La Première ministre italienne, Giorgia Meloni, a plaidé hier pour une «nouvelle approche» à l’égard de l’Afrique, notamment sur le dossier migratoire, lors d’une visite en Tunisie, l’un des principaux points de départ de migrants clandestins vers l’Europe, rapporte l’AFP.
Mme Meloni, qui effectuait sa quatrième visite dans le pays en moins d’un an, a remercié le président tunisien, Kaïs Saïed, «pour le travail que nous menons ensemble dans la lutte contre les trafiquants d’êtres humains», dans une déclaration vidéo diffusée par ses services après leur entrevue dans la matinée au Palais de Carthage. Convenant avec K. Saïed que «la Tunisie ne peut pas être un pays d’arrivée pour les migrants» du reste de l’Afrique, elle s’est engagée à «impliquer les organisations internationales pour travailler sur les rapatriements» vers les pays d’origine.
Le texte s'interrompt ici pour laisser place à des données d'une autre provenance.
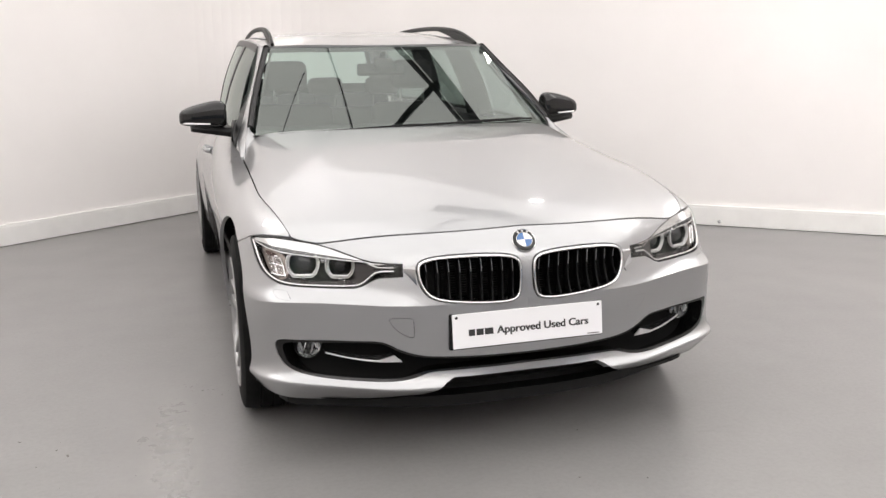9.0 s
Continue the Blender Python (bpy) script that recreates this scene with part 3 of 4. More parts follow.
def bonnet_at(a, b):
    bb, ac = np.clip(b, 0, 1), np.clip(a, 0, 1.001)
    cu = corner_u + bb * (u_hood_end - corner_u)
    c1, c0 = flank(cu, bonnet_v(cu)), edge_p[-1]
    ex = np.clip(a, 0, 1) * c0[0]
    ey, ez = np.interp(ex, edge_p[:, 0], edge_p[:, 1]), np.interp(ex, edge_p[:, 0], edge_p[:, 2])
    k = 1 - np.exp(-bb / 0.13)
    w = (ey - edge_p[0, 1]) / (c0[1] - edge_p[0, 1]) * (1 - k) + ac ** 2.2 * k
    y0, z0 = edge_p[0, 1] + b * (1.345 - edge_p[0, 1]), mid_z(b)
    shape = crown(ac) + (crown_rear(ac) - crown(ac)) * bb ** 2.5
    z = z0 + (c1[:, 2] - z0) * shape + (1 - k) * (ez - (edge_p[0, 2] + (c0[2] - edge_p[0, 2]) * crown(ac)))
    y = y0 + (c1[:, 1] - y0) * w + 0.225 * bb ** 4 * ac ** 2 * (1 - ac ** 18)
    return np.stack([a * c1[:, 0], y, z], 1)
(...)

La lutte contre l’immigration clandestine «nécessite du développement pour les pays africains, des investissements. L’Italie cherche à faire avancer cette nouvelle approche» au niveau européen, a-t-elle argué.
Le déplacement de Mme Meloni en Tunisie survient à deux mois d’élections européennes où le dossier migratoire fait déjà l’objet de débats houleux. Le président Saïed a indiqué ces derniers jours son refus que la Tunisie, principal point de départ avec la Libye pour les traversées clandestines de la Méditerranée centrale, devienne «un pays de transit ou d’installation» des migrants d’autres pays d’Afrique. Pour Rome, «il reste fondamental que les autorités tunisiennes poursuivent leur action de lutte contre le trafic et la traite d’êtres humains et pour contenir les départs illégaux» de migrants, a fait savoir l’entourage de la Première ministre. Selon des statistiques officielles italiennes, les arrivées clandestines de migrants en provenance de Tunisie, qui diminuaient depuis l’automne et jusqu’en début d’année, ont connu un rebond entre mi-mars et mi-avril avec 5587 migrants (+337,52% sur un mois).
Dans son allocution, Mme Meloni a souligné les efforts de l’Italie pour encourager en parallèle l’immigration légale avec l’octroi prévu de 12 000 permis de séjour à des Tunisiens préalablement formés sur le territoire tunisien. Une petite manifestation a réuni devant l’ambassade d’Italie des militants critiquant la gestion «sécuritaire» du dossier migratoire par la Tunisie et l’Italie, et réclamant «des solutions plus humaines». Des familles de migrants tunisiens ayant disparu vraisemblablement dans des naufrages en Méditerranée étaient également présentes. Trois accords ont été signés hier (une aide de 50 millions d’euros au budget tunisien au bénéfice de projets dans l’énergie, une ligne de crédit de 55 millions d’euros aux PME et un accord de coopération universitaire) et d’autres suivront, selon Mme Meloni, dans les prochaines semaines, notamment dans le domaine militaire. Sous l’impulsion de la cheffe de gouvernement, l’Union européenne a conclu un accord avec Tunis prévoyant des aides financières en contrepartie d’efforts accrus pour réduire les départs de migrants.
Mais le mémorandum signé à la mi-juillet a suscité de vives critiques : le Parlement européen a voté mi-mars une résolution pour contester les conditions du décaissement par Bruxelles de 150 millions d’euros d’appui budgétaire à Tunis en dénonçant «une détérioration de l’Etat de droit en Tunisie». L’UE a aussi commencé à verser 105 millions d’aide pour lutter contre l’immigration irrégulière.